** start Given information **
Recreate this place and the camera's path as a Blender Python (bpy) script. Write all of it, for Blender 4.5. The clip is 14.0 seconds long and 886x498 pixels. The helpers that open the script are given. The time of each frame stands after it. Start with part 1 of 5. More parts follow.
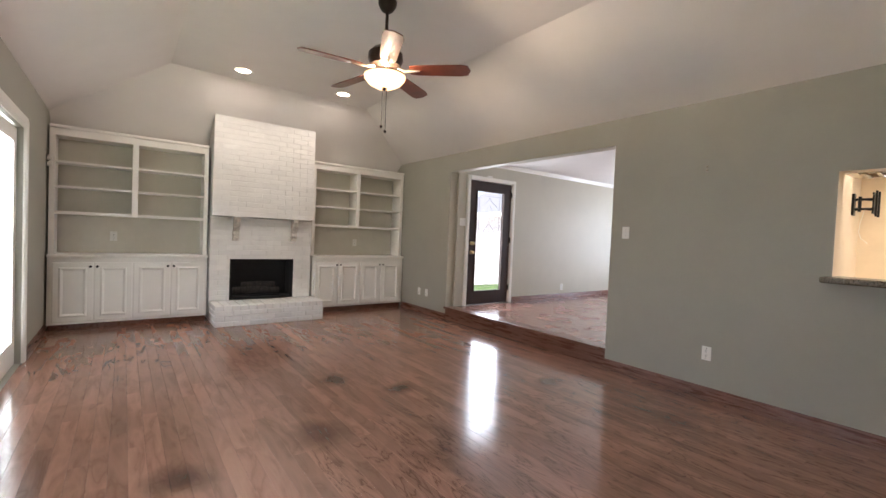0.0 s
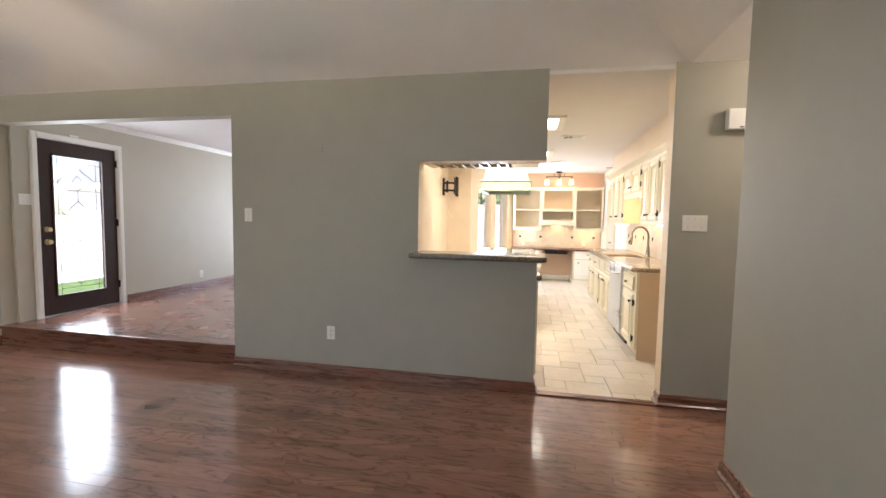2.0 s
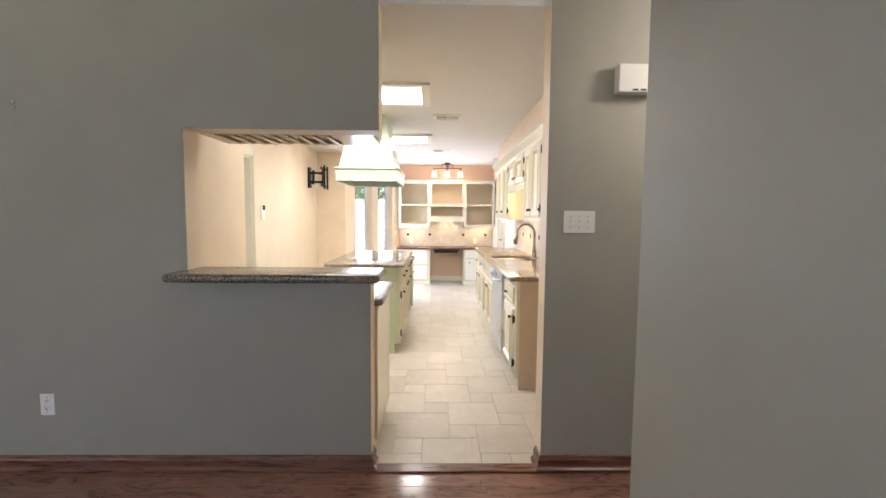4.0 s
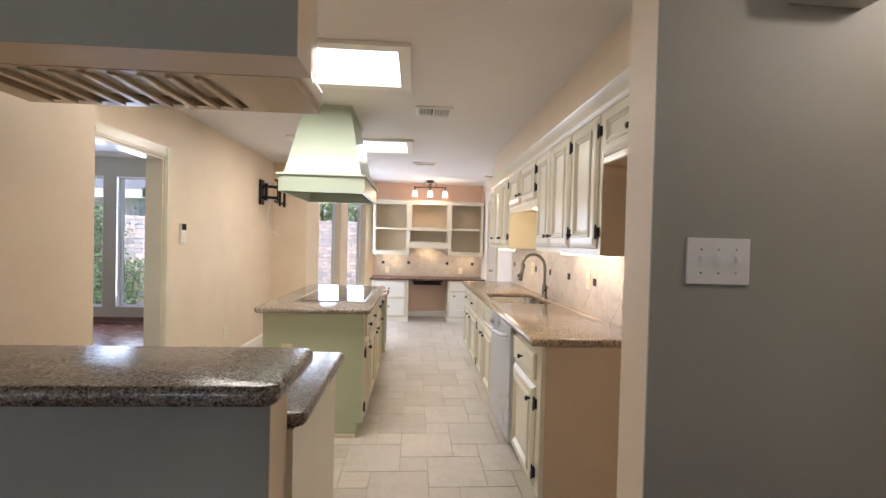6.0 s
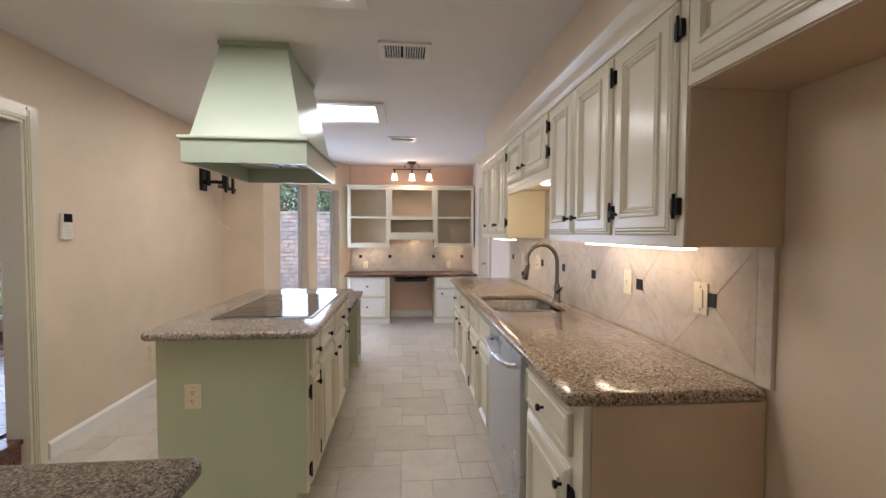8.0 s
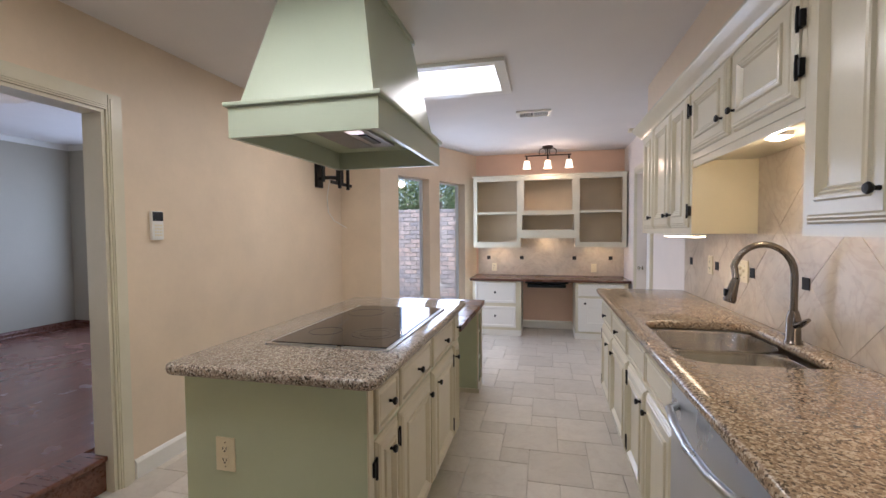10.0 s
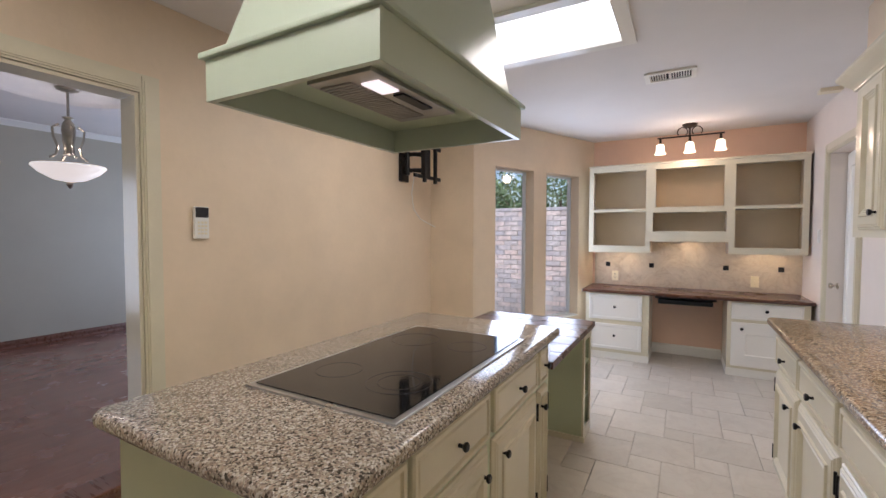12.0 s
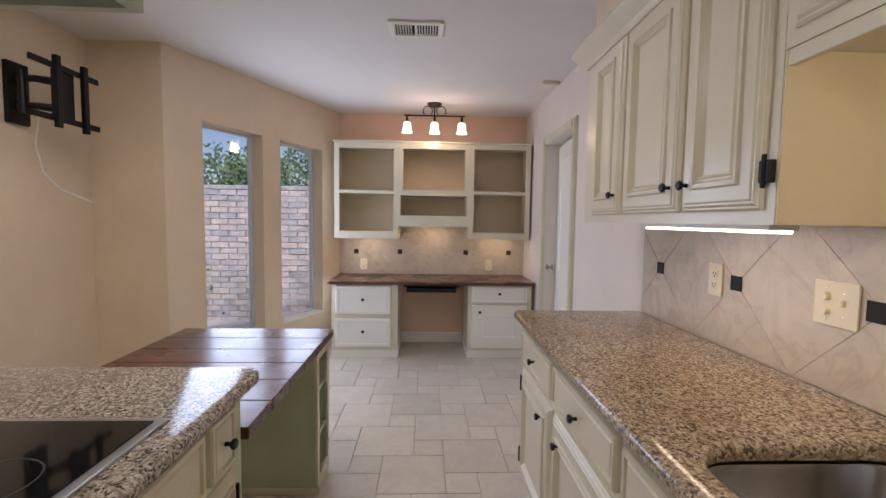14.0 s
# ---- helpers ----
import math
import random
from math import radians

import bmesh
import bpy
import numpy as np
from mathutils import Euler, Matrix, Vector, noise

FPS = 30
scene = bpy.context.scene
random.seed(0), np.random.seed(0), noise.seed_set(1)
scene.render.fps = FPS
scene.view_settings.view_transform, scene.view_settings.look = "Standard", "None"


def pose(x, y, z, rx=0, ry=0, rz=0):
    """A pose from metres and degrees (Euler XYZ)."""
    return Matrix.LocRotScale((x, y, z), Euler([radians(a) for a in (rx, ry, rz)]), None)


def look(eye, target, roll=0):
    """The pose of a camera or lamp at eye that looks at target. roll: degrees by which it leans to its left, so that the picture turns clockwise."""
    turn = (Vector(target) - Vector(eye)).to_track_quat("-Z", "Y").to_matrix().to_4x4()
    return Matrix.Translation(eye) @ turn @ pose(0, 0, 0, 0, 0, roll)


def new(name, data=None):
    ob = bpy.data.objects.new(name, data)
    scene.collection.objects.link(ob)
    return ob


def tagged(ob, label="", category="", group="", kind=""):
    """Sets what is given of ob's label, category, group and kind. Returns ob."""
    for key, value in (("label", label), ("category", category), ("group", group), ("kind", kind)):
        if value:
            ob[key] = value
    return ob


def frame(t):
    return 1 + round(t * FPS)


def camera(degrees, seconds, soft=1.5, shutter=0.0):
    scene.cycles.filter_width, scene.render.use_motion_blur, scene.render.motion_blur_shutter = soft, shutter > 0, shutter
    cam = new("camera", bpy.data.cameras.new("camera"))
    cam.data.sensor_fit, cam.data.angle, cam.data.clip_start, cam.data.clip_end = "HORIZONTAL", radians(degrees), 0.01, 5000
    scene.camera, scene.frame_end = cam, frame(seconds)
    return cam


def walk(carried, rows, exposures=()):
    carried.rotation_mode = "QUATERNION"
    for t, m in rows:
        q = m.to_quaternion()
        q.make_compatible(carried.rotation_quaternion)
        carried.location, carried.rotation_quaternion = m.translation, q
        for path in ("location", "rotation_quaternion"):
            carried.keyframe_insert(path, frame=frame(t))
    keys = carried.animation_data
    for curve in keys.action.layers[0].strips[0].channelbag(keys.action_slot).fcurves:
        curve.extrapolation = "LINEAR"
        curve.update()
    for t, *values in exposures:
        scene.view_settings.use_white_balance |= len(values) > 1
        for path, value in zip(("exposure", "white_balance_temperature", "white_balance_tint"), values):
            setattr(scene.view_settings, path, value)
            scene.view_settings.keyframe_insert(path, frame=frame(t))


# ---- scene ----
** end Given information **
▸ **Directions**: Except for the pictures, print the data above exactly.

▸ **Solution to this task**:
Recreate this place and the camera's path as a Blender Python (bpy) script. Write all of it, for Blender 4.5. The clip is 14.0 seconds long and 886x498 pixels. The helpers that open the script are given. The time of each frame stands after it. Start with part 1 of 5. More parts follow.
0.0 s
2.0 s
4.0 s
6.0 s
8.0 s
10.0 s
12.0 s
14.0 s
# ---- helpers ----
import math
import random
from math import radians

import bmesh
import bpy
import numpy as np
from mathutils import Euler, Matrix, Vector, noise

FPS = 30
scene = bpy.context.scene
random.seed(0), np.random.seed(0), noise.seed_set(1)
scene.render.fps = FPS
scene.view_settings.view_transform, scene.view_settings.look = "Standard", "None"


def pose(x, y, z, rx=0, ry=0, rz=0):
    """A pose from metres and degrees (Euler XYZ)."""
    return Matrix.LocRotScale((x, y, z), Euler([radians(a) for a in (rx, ry, rz)]), None)


def look(eye, target, roll=0):
    """The pose of a camera or lamp at eye that looks at target. roll: degrees by which it leans to its left, so that the picture turns clockwise."""
    turn = (Vector(target) - Vector(eye)).to_track_quat("-Z", "Y").to_matrix().to_4x4()
    return Matrix.Translation(eye) @ turn @ pose(0, 0, 0, 0, 0, roll)


def new(name, data=None):
    ob = bpy.data.objects.new(name, data)
    scene.collection.objects.link(ob)
    return ob


def tagged(ob, label="", category="", group="", kind=""):
    """Sets what is given of ob's label, category, group and kind. Returns ob."""
    for key, value in (("label", label), ("category", category), ("group", group), ("kind", kind)):
        if value:
            ob[key] = value
    return ob


def frame(t):
    return 1 + round(t * FPS)


def camera(degrees, seconds, soft=1.5, shutter=0.0):
    scene.cycles.filter_width, scene.render.use_motion_blur, scene.render.motion_blur_shutter = soft, shutter > 0, shutter
    cam = new("camera", bpy.data.cameras.new("camera"))
    cam.data.sensor_fit, cam.data.angle, cam.data.clip_start, cam.data.clip_end = "HORIZONTAL", radians(degrees), 0.01, 5000
    scene.camera, scene.frame_end = cam, frame(seconds)
    return cam


def walk(carried, rows, exposures=()):
    carried.rotation_mode = "QUATERNION"
    for t, m in rows:
        q = m.to_quaternion()
        q.make_compatible(carried.rotation_quaternion)
        carried.location, carried.rotation_quaternion = m.translation, q
        for path in ("location", "rotation_quaternion"):
            carried.keyframe_insert(path, frame=frame(t))
    keys = carried.animation_data
    for curve in keys.action.layers[0].strips[0].channelbag(keys.action_slot).fcurves:
        curve.extrapolation = "LINEAR"
        curve.update()
    for t, *values in exposures:
        scene.view_settings.use_white_balance |= len(values) > 1
        for path, value in zip(("exposure", "white_balance_temperature", "white_balance_tint"), values):
            setattr(scene.view_settings, path, value)
            scene.view_settings.keyframe_insert(path, frame=frame(t))


# ---- scene ----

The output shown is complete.